Diyebilirsiniz ki dünya siyasetinde erdemli olmak bir fazilet değildir. Önemli olan güçtür, etkidir. Haklı olabilirsiniz ama unutmayın ki erdemli olduğunuzun tescili gücünüzün artmasına, etkinizin çoğalmasına yol açar. İsveç, Norveç gibi küçük ülkeler on yıllarca dünya siyaseti üstünde ağırlıklarını hissettirebilmişlerse, bu sadece paraları yüzünden olmamış, Gül’ün “erdemli” diye tanımladığı dış politikaları sayesinde olmuştur.
Günümüzde de, 10 ya da 20 yıl önce de pek çok Körfez ülkesi İsveç’ten ve Norveç’ten daha az zengin değildi. Ama onların dünya siyaseti söz konusu olduğunda ne yazık ki esameleri okunmazdı. Çünkü izledikleri siyaset farklıydı, çünkü onlar insan haklarını, demokrasiyi, insancıl hukuku, uluslararası toplumu toplum yapan değerleri savunmazlardı. Hala da savunamıyorlar.
***
Eskiden Türkiye de savunmazdı, savunamazdı. Ama artık Türkiye savunabilir, savunuyor da. Kendi içindeki sorunları çözdükçe, demokrasisi daha sağlam temeller üstüne oturdukça, daha da iyi savunacak. İfade özgürlüğünün önündeki engellerin kalması, gazetecilerini yazdıkları yüzünden hapse atan ülke olma ayıbından kurtulması Türkiye’yi daha da etkili bir ülke haline getirecek.

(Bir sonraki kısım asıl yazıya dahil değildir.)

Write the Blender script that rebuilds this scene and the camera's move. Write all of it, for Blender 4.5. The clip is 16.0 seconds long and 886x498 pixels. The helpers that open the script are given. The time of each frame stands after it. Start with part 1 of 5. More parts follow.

Kürt sorununun çözümü yolunda ilerleyen, PKK’sının silah bırakmasını sağlayan bir Türkiye eskisinden çok daha fazla ciddiye alınan, söyledikleri çok daha fazla dinlenen, ağırlığı ziyadesiyle hissedilen bir ülke olacak. Tarihi ile barışan, soykırım lafından korkmayan, Ermeni diasporasını kendi diasporası olarak gören bir Türkiye bundan sonra çok daha sık Foreign Policy, Foreign Affairs gibi dergilerin sayfalarında kendine yer bulacak.